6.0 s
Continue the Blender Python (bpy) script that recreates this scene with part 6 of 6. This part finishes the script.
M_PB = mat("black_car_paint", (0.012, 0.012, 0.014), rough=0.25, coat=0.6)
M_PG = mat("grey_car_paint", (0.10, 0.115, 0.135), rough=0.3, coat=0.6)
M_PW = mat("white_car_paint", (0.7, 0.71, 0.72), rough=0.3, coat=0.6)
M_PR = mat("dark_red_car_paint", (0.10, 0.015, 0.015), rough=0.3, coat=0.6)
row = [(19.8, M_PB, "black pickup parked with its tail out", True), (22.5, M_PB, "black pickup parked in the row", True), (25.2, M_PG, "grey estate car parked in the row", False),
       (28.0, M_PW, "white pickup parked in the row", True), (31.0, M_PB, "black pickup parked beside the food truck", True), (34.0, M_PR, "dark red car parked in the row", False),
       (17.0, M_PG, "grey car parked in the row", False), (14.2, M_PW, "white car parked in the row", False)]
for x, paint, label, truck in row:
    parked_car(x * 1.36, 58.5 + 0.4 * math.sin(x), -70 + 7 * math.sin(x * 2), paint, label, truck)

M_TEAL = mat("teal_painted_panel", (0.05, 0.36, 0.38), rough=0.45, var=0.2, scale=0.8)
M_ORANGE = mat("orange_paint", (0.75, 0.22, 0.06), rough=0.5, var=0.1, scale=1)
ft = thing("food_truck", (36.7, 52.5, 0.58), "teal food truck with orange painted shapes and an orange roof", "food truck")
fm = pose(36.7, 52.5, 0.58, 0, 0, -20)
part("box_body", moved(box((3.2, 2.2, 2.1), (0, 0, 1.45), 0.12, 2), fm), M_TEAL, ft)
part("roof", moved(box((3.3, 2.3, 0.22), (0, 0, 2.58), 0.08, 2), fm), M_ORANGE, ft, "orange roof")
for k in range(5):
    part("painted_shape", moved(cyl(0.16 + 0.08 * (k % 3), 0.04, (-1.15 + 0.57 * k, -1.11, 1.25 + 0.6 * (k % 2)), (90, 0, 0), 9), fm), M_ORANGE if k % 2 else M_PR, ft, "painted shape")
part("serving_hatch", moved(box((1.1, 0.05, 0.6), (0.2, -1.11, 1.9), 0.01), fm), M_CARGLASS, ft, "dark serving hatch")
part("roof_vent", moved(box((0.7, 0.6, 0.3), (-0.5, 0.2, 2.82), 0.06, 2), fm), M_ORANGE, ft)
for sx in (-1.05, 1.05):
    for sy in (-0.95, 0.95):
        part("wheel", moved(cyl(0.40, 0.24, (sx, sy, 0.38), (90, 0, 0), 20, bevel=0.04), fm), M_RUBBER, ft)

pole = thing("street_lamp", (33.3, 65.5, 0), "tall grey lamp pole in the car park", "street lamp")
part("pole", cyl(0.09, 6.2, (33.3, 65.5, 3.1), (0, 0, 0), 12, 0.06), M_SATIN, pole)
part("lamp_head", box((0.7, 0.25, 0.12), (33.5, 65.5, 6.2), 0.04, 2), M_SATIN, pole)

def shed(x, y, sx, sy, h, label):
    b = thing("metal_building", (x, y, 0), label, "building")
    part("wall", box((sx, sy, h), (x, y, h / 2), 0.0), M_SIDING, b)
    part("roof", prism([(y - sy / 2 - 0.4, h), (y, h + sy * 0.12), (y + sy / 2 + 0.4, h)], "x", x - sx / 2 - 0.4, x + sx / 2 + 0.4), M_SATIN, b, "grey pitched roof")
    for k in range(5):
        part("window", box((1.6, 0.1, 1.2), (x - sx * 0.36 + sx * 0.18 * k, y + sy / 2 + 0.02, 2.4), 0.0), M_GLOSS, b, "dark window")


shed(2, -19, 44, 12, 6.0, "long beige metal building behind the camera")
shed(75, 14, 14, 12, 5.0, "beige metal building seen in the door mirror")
--------------------------------
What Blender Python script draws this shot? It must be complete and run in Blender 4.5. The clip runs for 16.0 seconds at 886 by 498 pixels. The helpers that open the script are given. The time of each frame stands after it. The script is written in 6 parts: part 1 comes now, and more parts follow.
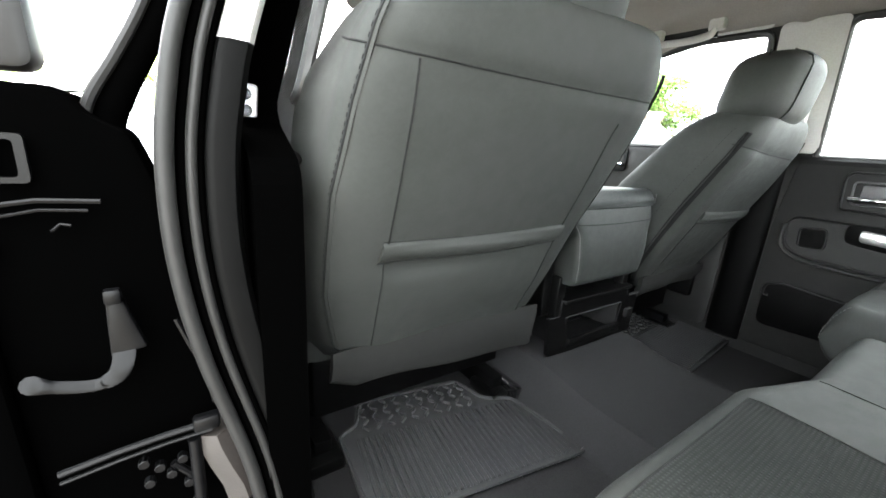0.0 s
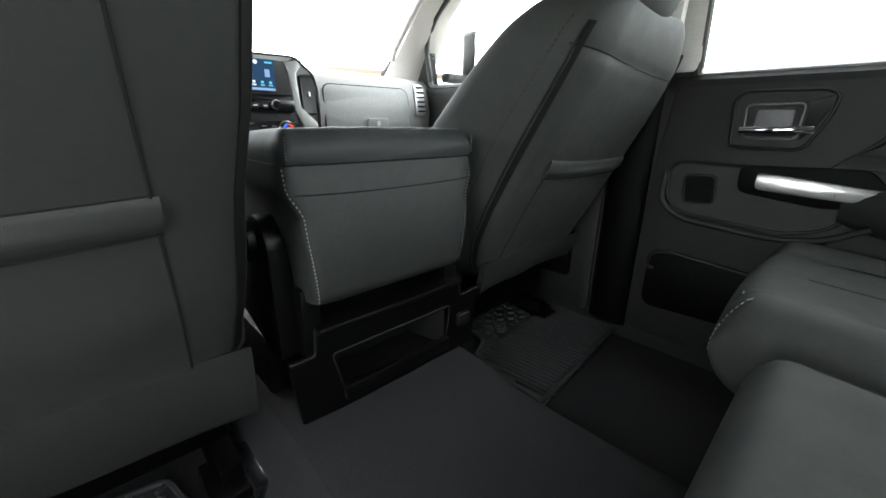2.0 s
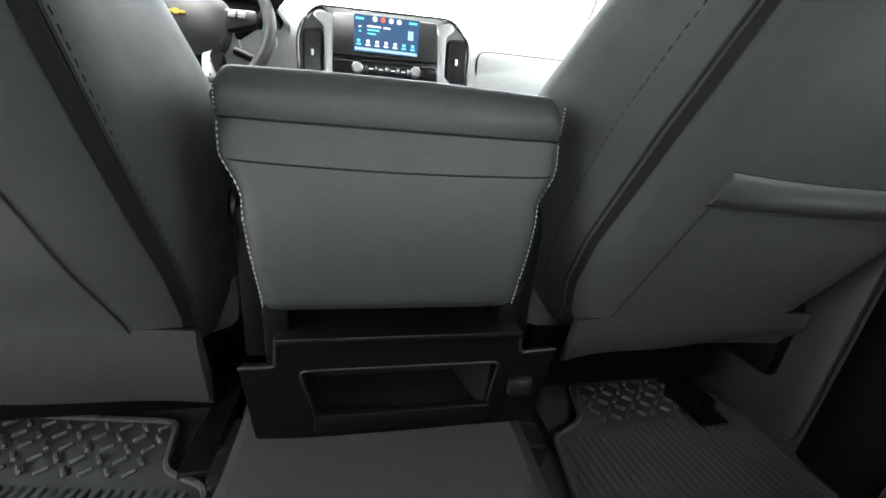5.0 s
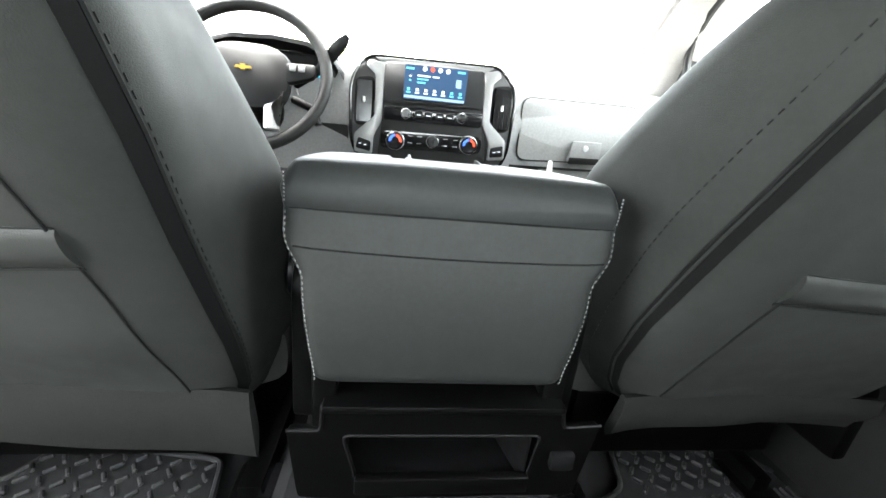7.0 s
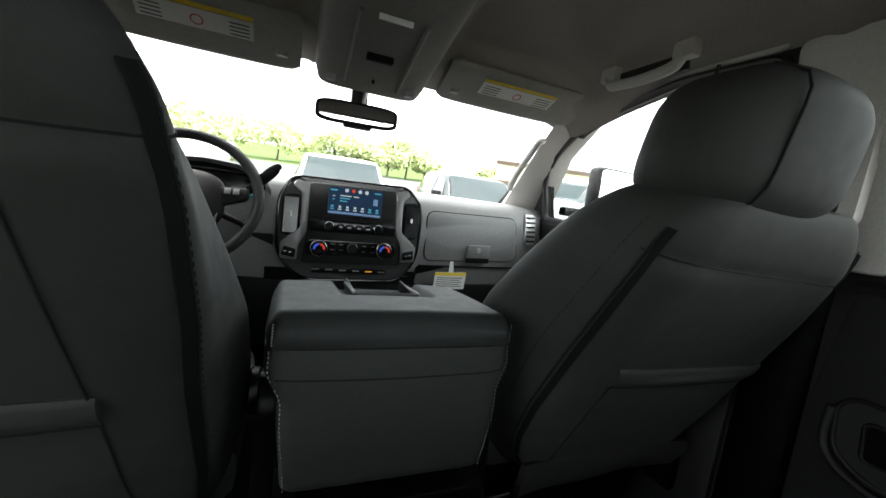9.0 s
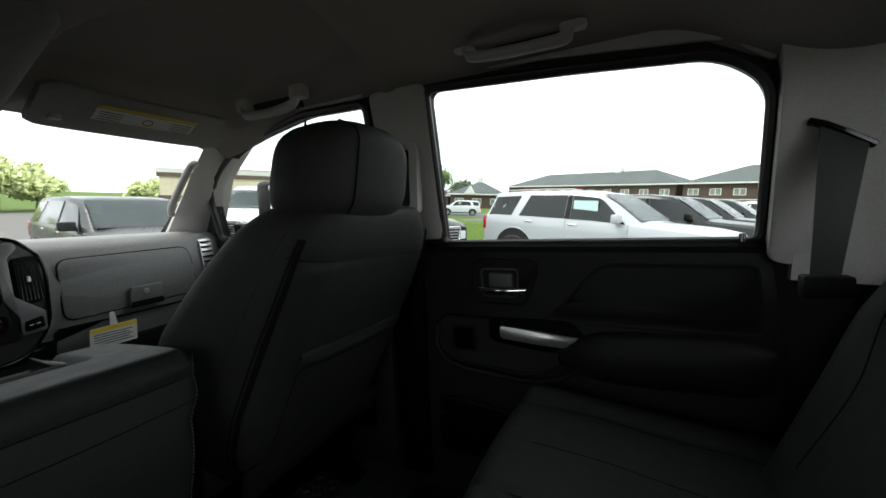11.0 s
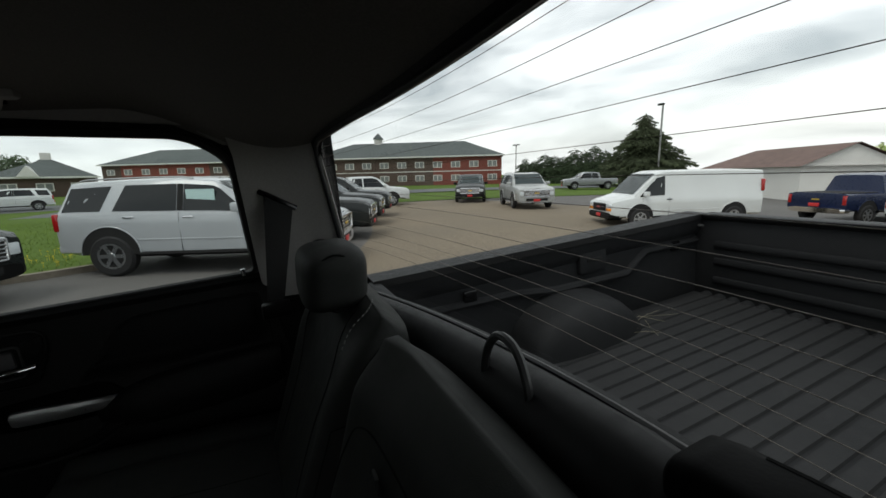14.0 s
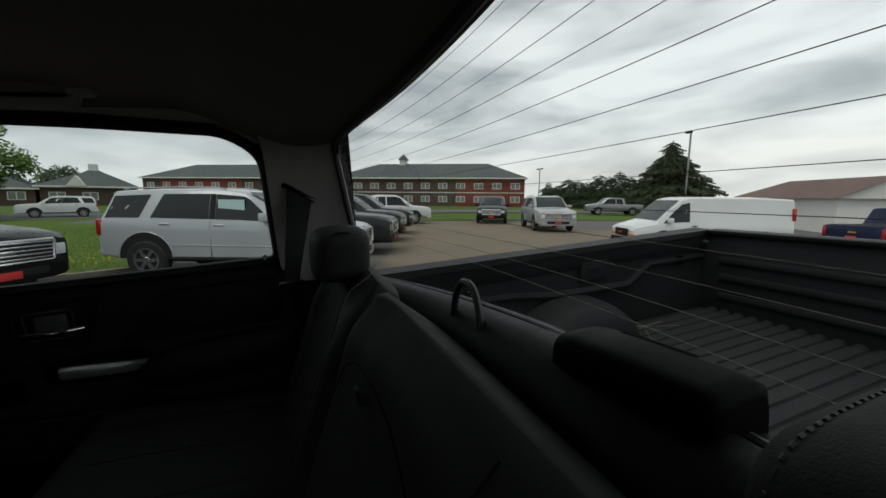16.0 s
--------------------------------
> **What to produce**: Return each line in the records that holds the string "this".

> **Correct result**:
Continue the Blender Python (bpy) script that recreates this scene with part 6 of 6. This part finishes the script.
What Blender Python script draws this shot? It must be complete and run in Blender 4.5. The clip runs for 16.0 seconds at 886 by 498 pixels. The helpers that open the script are given. The time of each frame stands after it. The script is written in 6 parts: part 1 comes now, and more parts follow.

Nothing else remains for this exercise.